| PROMPT |
Write out the listing below in full and exactly, leaving out every picture.

| DATA SECTION |
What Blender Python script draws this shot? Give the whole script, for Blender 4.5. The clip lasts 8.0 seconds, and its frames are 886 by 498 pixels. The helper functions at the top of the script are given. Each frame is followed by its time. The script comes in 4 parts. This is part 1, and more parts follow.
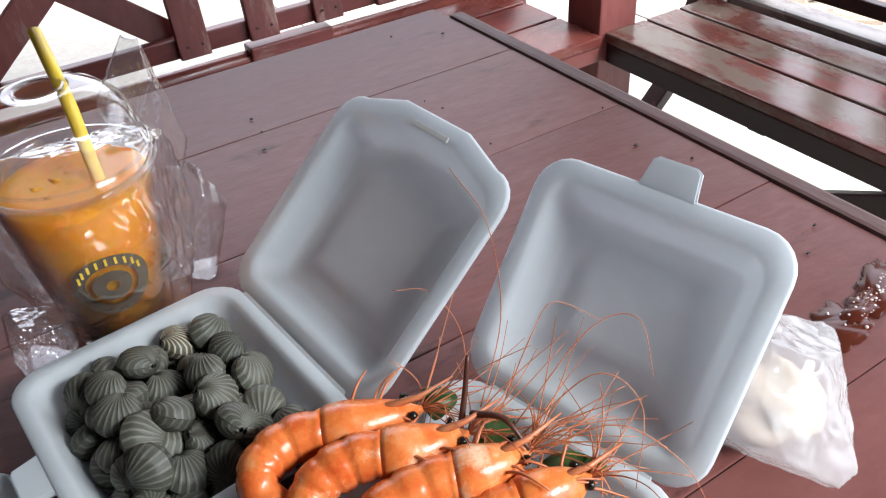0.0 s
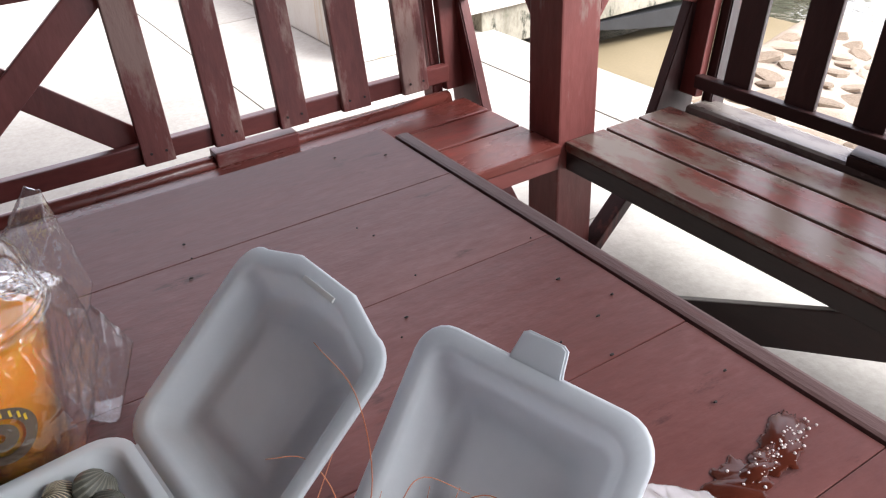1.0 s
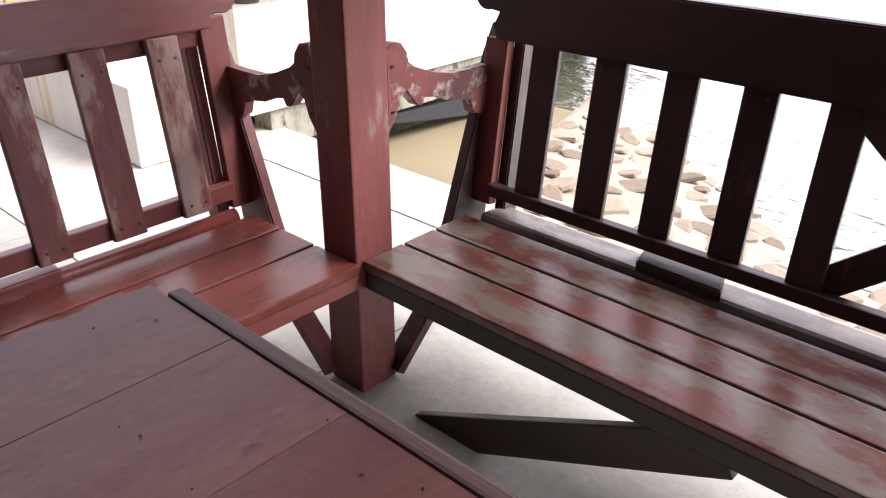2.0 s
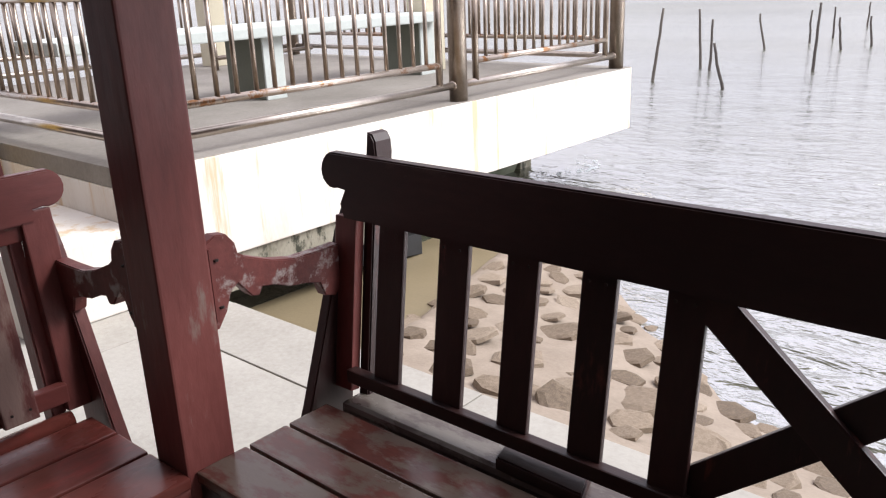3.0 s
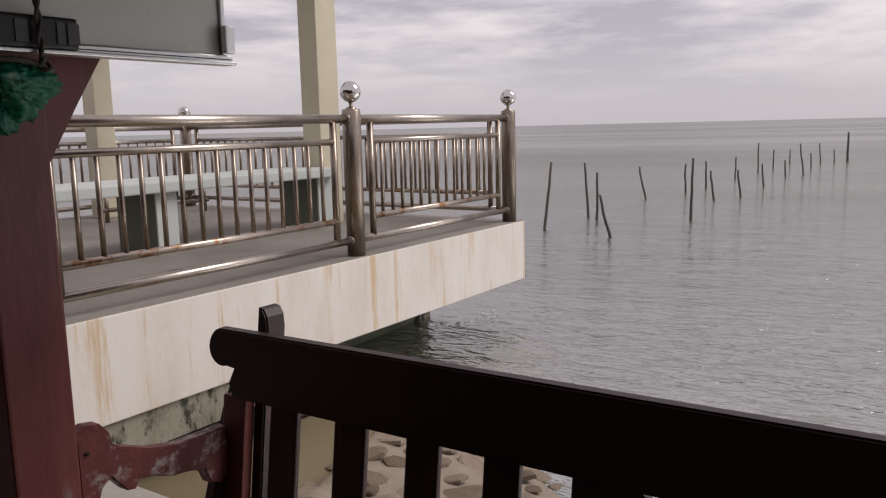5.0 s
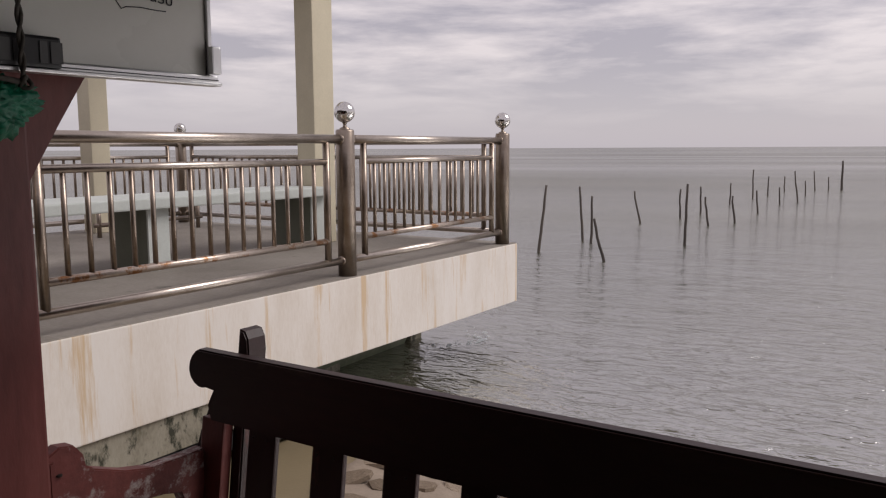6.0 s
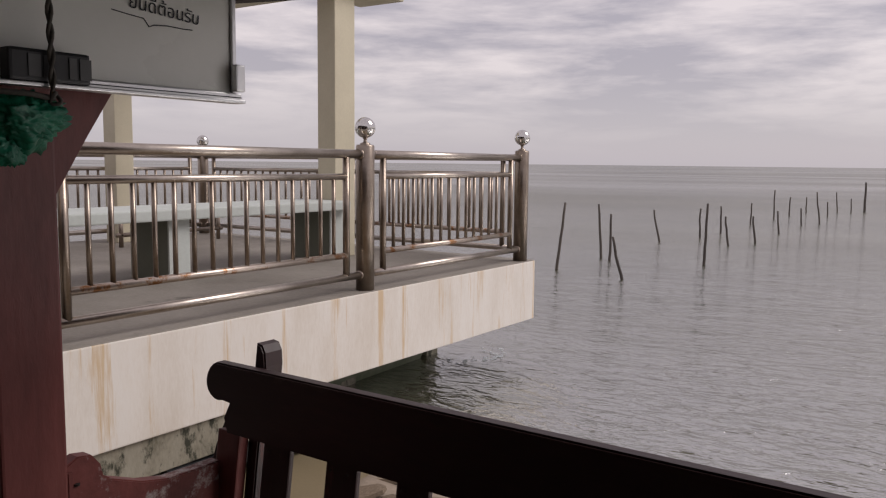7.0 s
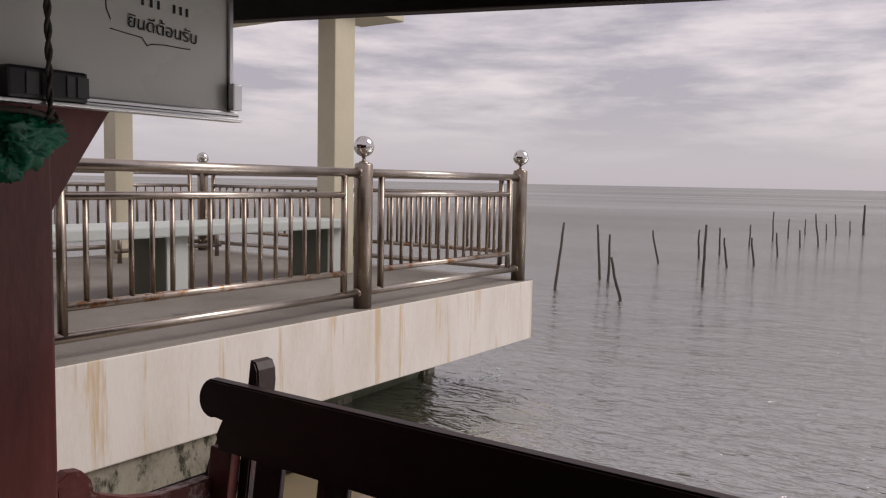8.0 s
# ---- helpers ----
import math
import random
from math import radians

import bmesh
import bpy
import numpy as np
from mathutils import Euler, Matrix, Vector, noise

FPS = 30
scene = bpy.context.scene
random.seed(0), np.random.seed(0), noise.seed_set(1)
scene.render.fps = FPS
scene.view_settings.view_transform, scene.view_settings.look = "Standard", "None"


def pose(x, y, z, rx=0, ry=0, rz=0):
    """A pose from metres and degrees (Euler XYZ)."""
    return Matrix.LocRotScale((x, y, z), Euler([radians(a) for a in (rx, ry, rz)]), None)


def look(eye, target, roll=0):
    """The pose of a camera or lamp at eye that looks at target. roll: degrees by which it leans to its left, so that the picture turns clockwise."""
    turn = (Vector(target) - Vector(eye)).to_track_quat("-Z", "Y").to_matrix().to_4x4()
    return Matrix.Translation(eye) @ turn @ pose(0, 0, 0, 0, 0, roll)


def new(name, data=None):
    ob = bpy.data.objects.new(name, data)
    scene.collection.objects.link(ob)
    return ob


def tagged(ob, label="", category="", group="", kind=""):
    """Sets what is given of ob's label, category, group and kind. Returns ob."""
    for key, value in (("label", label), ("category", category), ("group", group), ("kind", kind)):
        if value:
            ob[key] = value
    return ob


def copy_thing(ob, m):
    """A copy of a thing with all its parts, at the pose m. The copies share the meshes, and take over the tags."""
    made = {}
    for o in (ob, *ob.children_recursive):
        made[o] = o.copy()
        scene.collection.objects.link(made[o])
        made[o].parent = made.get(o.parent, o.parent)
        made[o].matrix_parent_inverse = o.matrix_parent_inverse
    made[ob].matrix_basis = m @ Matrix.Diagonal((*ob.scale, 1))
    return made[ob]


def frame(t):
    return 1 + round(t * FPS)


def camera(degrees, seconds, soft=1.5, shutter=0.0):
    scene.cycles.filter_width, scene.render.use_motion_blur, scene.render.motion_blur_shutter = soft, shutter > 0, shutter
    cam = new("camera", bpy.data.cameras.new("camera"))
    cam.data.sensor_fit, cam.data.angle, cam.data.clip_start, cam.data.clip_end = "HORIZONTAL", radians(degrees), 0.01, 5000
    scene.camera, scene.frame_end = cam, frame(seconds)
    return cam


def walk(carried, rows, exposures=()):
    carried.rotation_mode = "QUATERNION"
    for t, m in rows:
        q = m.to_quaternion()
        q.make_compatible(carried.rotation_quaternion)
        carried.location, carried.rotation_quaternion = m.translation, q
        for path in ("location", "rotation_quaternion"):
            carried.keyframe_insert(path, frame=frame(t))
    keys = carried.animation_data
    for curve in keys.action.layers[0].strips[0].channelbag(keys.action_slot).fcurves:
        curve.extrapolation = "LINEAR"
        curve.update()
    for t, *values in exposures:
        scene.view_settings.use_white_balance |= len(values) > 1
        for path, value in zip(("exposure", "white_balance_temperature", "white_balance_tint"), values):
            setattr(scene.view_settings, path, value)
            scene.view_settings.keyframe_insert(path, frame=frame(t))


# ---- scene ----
cam = camera(57.3, 8.0, 1.2)
PATH = [
    (0, (-1.447, -1.528, 1.232), (-0.629, -0.157, 0.028), -4.1),
    (0.5, (-1.371, -1.557, 1.252), (-0.524, -0.142, 0.12), -2.0),
    (1, (-1.346, -1.548, 1.284), (-0.454, -0.095, 0.237), -3.2),
    (1.5, (-1.296, -1.469, 1.323), (-0.156, -0.12, 0.385), 0.1),
    (2, (-1.224, -1.434, 1.334), (0.086, -0.218, 0.436), 0.1),
    (2.2, (-1.182, -1.454, 1.362), (0.19, -0.281, 0.498), -1.0),
    (3.3, (-0.779, -1.537, 1.435), (0.693, -0.291, 0.907), -2.0),
    (3.5, (-0.775, -1.517, 1.45), (0.766, -0.331, 0.982), -2.3),
    (4, (-0.808, -1.505, 1.481), (0.799, -0.373, 1.111), -2.6),
    (4.5, (-0.805, -1.498, 1.483), (0.821, -0.381, 1.155), -2.1),
    (6, (-0.769, -1.519, 1.492), (0.888, -0.426, 1.245), -0.3),
    (6.5, (-0.784, -1.524, 1.5), (0.851, -0.397, 1.258), -0.0),
    (7, (-0.778, -1.528, 1.502), (0.857, -0.396, 1.291), 0.6),
    (7.5, (-0.777, -1.537, 1.504), (0.86, -0.402, 1.325), 1.2),
    (8, (-0.778, -1.544, 1.504), (0.861, -0.41, 1.339), 1.1),
]
EXPOSURES = [(0.0, 3.0, 5900, 3), (0.6, 2.75, 6000, 6), (1.5, 2.5, 6150, 10), (2.2, 2.35, 6150, 10), (3.3, 1.05, 6200, 9), (4.2, 0.24, 6500, 11), (8.0, 0.05, 6650, 14)]
walk(cam, [(t, look(eye, target, roll)) for t, eye, target, roll in PATH], EXPOSURES)

# ---- world, sun ----
world = bpy.data.worlds.new("overcast_sky")
scene.world = world
world.use_nodes = True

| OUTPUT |
What Blender Python script draws this shot? Give the whole script, for Blender 4.5. The clip lasts 8.0 seconds, and its frames are 886 by 498 pixels. The helper functions at the top of the script are given. Each frame is followed by its time. The script comes in 4 parts. This is part 1, and more parts follow.
0.0 s
1.0 s
2.0 s
3.0 s
5.0 s
6.0 s
7.0 s
8.0 s
# ---- helpers ----
import math
import random
from math import radians

import bmesh
import bpy
import numpy as np
from mathutils import Euler, Matrix, Vector, noise

FPS = 30
scene = bpy.context.scene
random.seed(0), np.random.seed(0), noise.seed_set(1)
scene.render.fps = FPS
scene.view_settings.view_transform, scene.view_settings.look = "Standard", "None"


def pose(x, y, z, rx=0, ry=0, rz=0):
    """A pose from metres and degrees (Euler XYZ)."""
    return Matrix.LocRotScale((x, y, z), Euler([radians(a) for a in (rx, ry, rz)]), None)


def look(eye, target, roll=0):
    """The pose of a camera or lamp at eye that looks at target. roll: degrees by which it leans to its left, so that the picture turns clockwise."""
    turn = (Vector(target) - Vector(eye)).to_track_quat("-Z", "Y").to_matrix().to_4x4()
    return Matrix.Translation(eye) @ turn @ pose(0, 0, 0, 0, 0, roll)


def new(name, data=None):
    ob = bpy.data.objects.new(name, data)
    scene.collection.objects.link(ob)
    return ob


def tagged(ob, label="", category="", group="", kind=""):
    """Sets what is given of ob's label, category, group and kind. Returns ob."""
    for key, value in (("label", label), ("category", category), ("group", group), ("kind", kind)):
        if value:
            ob[key] = value
    return ob


def copy_thing(ob, m):
    """A copy of a thing with all its parts, at the pose m. The copies share the meshes, and take over the tags."""
    made = {}
    for o in (ob, *ob.children_recursive):
        made[o] = o.copy()
        scene.collection.objects.link(made[o])
        made[o].parent = made.get(o.parent, o.parent)
        made[o].matrix_parent_inverse = o.matrix_parent_inverse
    made[ob].matrix_basis = m @ Matrix.Diagonal((*ob.scale, 1))
    return made[ob]


def frame(t):
    return 1 + round(t * FPS)


def camera(degrees, seconds, soft=1.5, shutter=0.0):
    scene.cycles.filter_width, scene.render.use_motion_blur, scene.render.motion_blur_shutter = soft, shutter > 0, shutter
    cam = new("camera", bpy.data.cameras.new("camera"))
    cam.data.sensor_fit, cam.data.angle, cam.data.clip_start, cam.data.clip_end = "HORIZONTAL", radians(degrees), 0.01, 5000
    scene.camera, scene.frame_end = cam, frame(seconds)
    return cam


def walk(carried, rows, exposures=()):
    carried.rotation_mode = "QUATERNION"
    for t, m in rows:
        q = m.to_quaternion()
        q.make_compatible(carried.rotation_quaternion)
        carried.location, carried.rotation_quaternion = m.translation, q
        for path in ("location", "rotation_quaternion"):
            carried.keyframe_insert(path, frame=frame(t))
    keys = carried.animation_data
    for curve in keys.action.layers[0].strips[0].channelbag(keys.action_slot).fcurves:
        curve.extrapolation = "LINEAR"
        curve.update()
    for t, *values in exposures:
        scene.view_settings.use_white_balance |= len(values) > 1
        for path, value in zip(("exposure", "white_balance_temperature", "white_balance_tint"), values):
            setattr(scene.view_settings, path, value)
            scene.view_settings.keyframe_insert(path, frame=frame(t))


# ---- scene ----
cam = camera(57.3, 8.0, 1.2)
PATH = [
    (0, (-1.447, -1.528, 1.232), (-0.629, -0.157, 0.028), -4.1),
    (0.5, (-1.371, -1.557, 1.252), (-0.524, -0.142, 0.12), -2.0),
    (1, (-1.346, -1.548, 1.284), (-0.454, -0.095, 0.237), -3.2),
    (1.5, (-1.296, -1.469, 1.323), (-0.156, -0.12, 0.385), 0.1),
    (2, (-1.224, -1.434, 1.334), (0.086, -0.218, 0.436), 0.1),
    (2.2, (-1.182, -1.454, 1.362), (0.19, -0.281, 0.498), -1.0),
    (3.3, (-0.779, -1.537, 1.435), (0.693, -0.291, 0.907), -2.0),
    (3.5, (-0.775, -1.517, 1.45), (0.766, -0.331, 0.982), -2.3),
    (4, (-0.808, -1.505, 1.481), (0.799, -0.373, 1.111), -2.6),
    (4.5, (-0.805, -1.498, 1.483), (0.821, -0.381, 1.155), -2.1),
    (6, (-0.769, -1.519, 1.492), (0.888, -0.426, 1.245), -0.3),
    (6.5, (-0.784, -1.524, 1.5), (0.851, -0.397, 1.258), -0.0),
    (7, (-0.778, -1.528, 1.502), (0.857, -0.396, 1.291), 0.6),
    (7.5, (-0.777, -1.537, 1.504), (0.86, -0.402, 1.325), 1.2),
    (8, (-0.778, -1.544, 1.504), (0.861, -0.41, 1.339), 1.1),
]
EXPOSURES = [(0.0, 3.0, 5900, 3), (0.6, 2.75, 6000, 6), (1.5, 2.5, 6150, 10), (2.2, 2.35, 6150, 10), (3.3, 1.05, 6200, 9), (4.2, 0.24, 6500, 11), (8.0, 0.05, 6650, 14)]
walk(cam, [(t, look(eye, target, roll)) for t, eye, target, roll in PATH], EXPOSURES)

# ---- world, sun ----
world = bpy.data.worlds.new("overcast_sky")
scene.world = world
world.use_nodes = True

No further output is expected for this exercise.